An upcoming biography on Nobel laureate William Golding says that the author tried to rape a 15-year-old named Dora when he was 18 and on break from his first year as a student at Oxford.

According to The Guardian, Golding's biographer, Oxford English professor John Carey, discovered the rape story in his subject's journals as well as in the manuscript of an unpublished memoir.

Carey quotes the memoir as partially excusing the attempted rape on the grounds that Dora was "depraved by nature" and, at 14, was "already sexy as an ape".

It reveals that Golding told his wife he had been sure the girl "wanted heavy sex". She fought him off and ran away as he stood there shouting: "I'm not going to hurt you," the memoir said.

Two years later, the pair met again and had sex in a field, with Golding again introducing crudity by quoting the girl's foreplay remark: "Should I have all that rammed up my guts?"
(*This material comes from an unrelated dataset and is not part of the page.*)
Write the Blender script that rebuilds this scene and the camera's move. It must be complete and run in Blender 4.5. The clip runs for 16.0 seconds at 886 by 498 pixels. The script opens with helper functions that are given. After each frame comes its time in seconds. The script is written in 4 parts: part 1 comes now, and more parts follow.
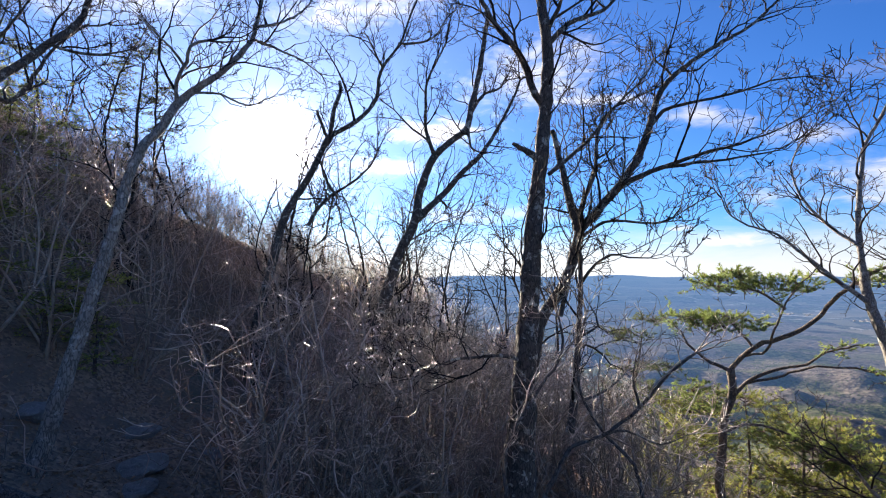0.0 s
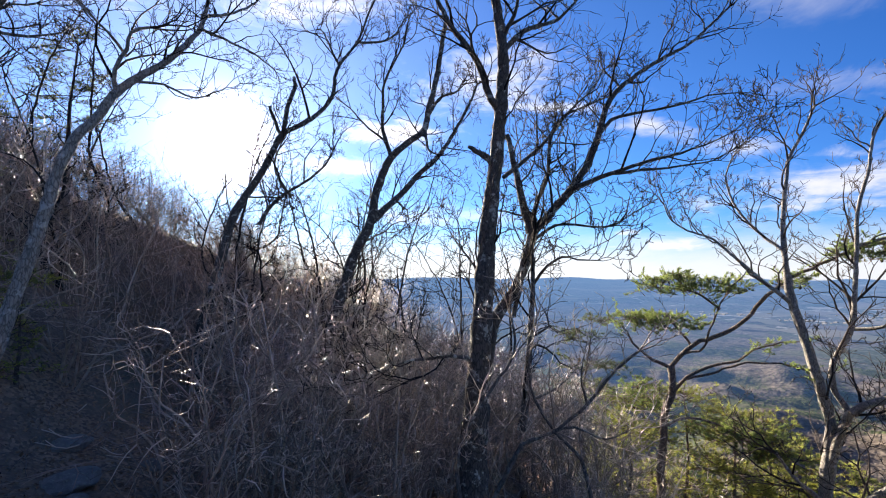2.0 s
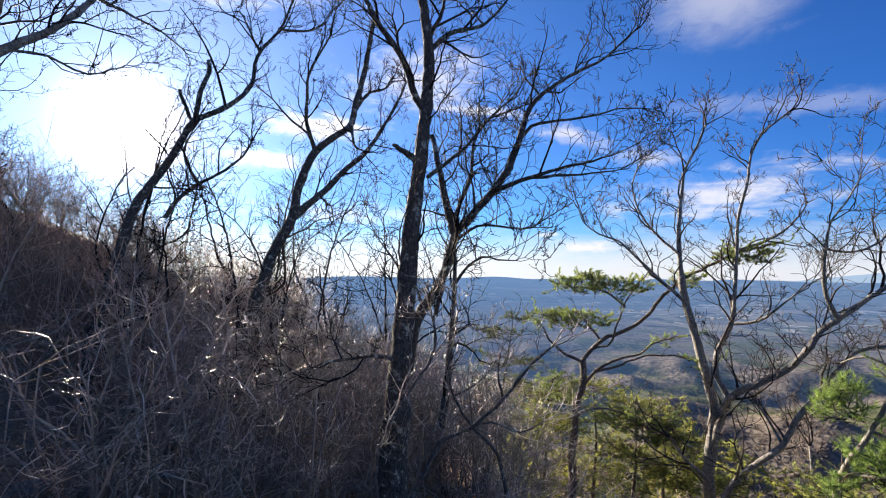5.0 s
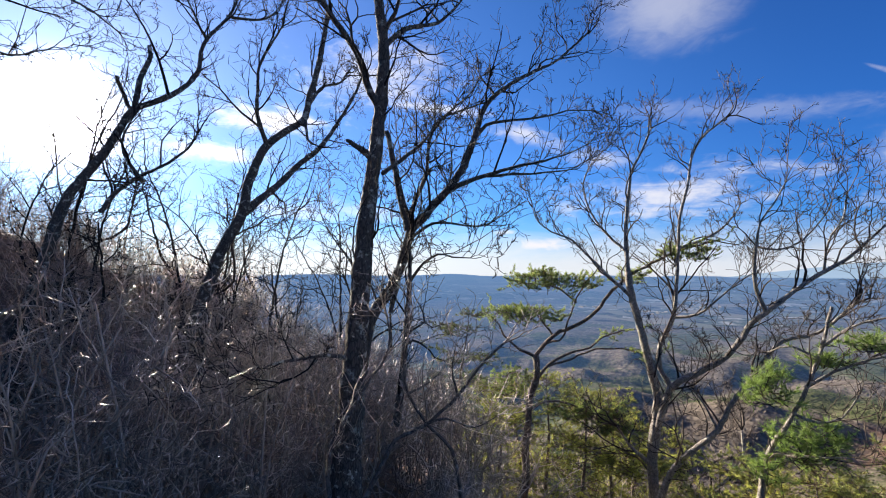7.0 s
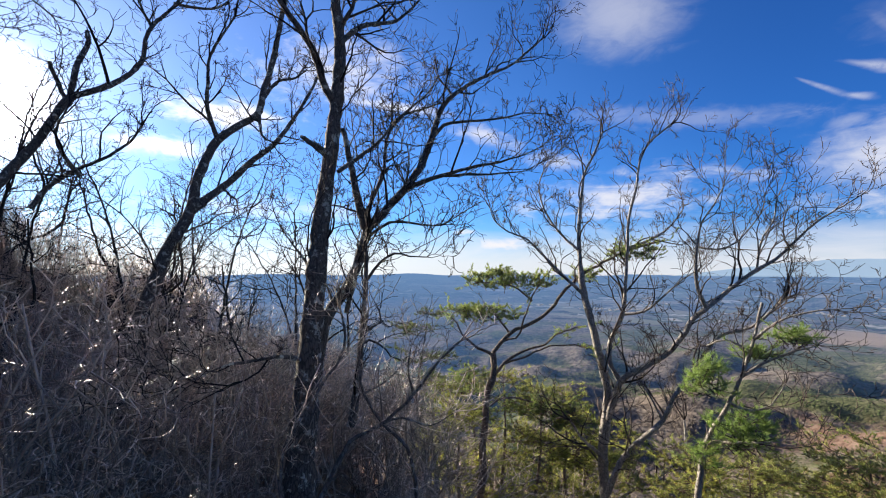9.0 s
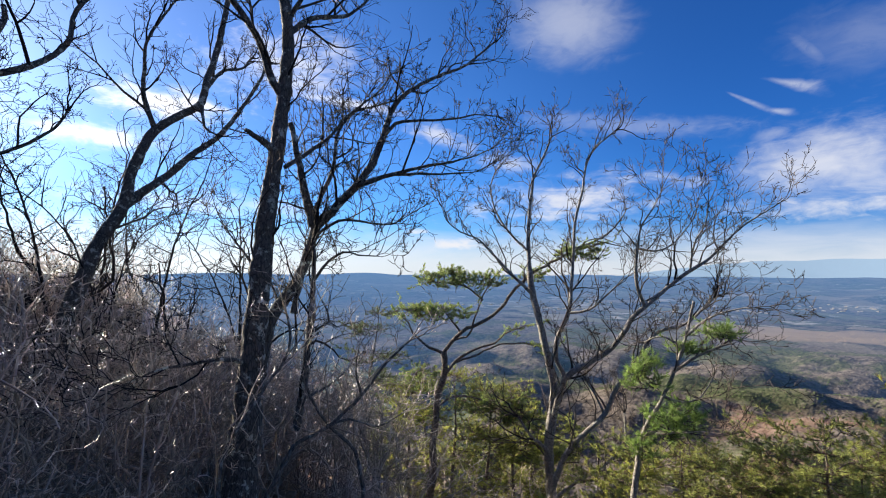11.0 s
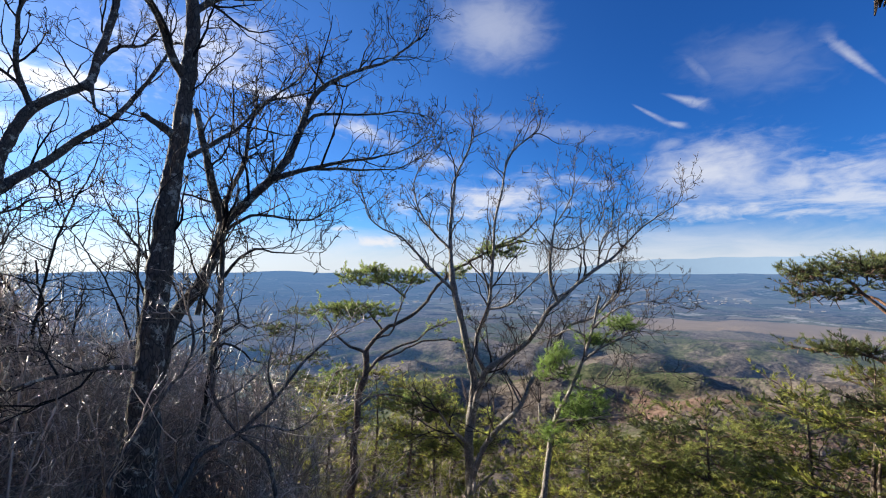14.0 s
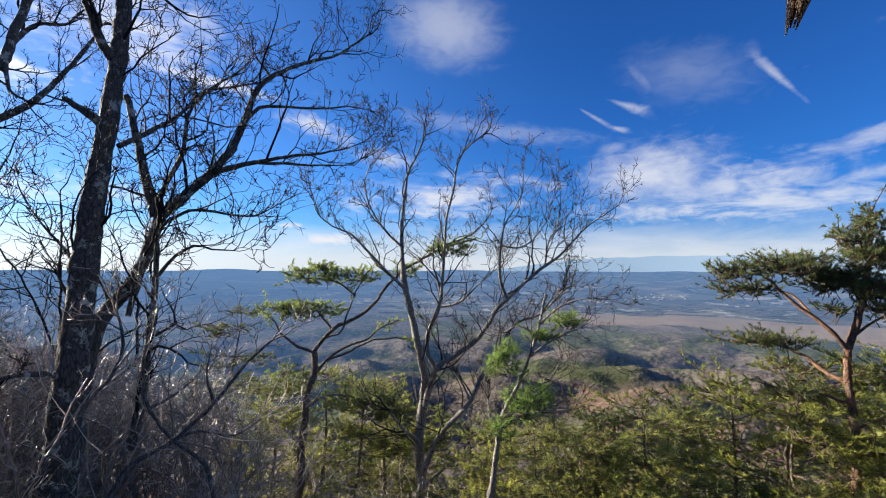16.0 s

Goldman's writings also suggest that the girl he attempted to rape later tried to have his father watch the two of them having sex in a field though binoculars, and that his idea for Lord of the Flies sprung from sociological experiments he conducted students while working as a teacher.

In a somewhat related note, "you're sexy as an ape" will be my new favorite pickup line until the first time I get slapped across the face for uttering it, which probably shouldn't take very long at all.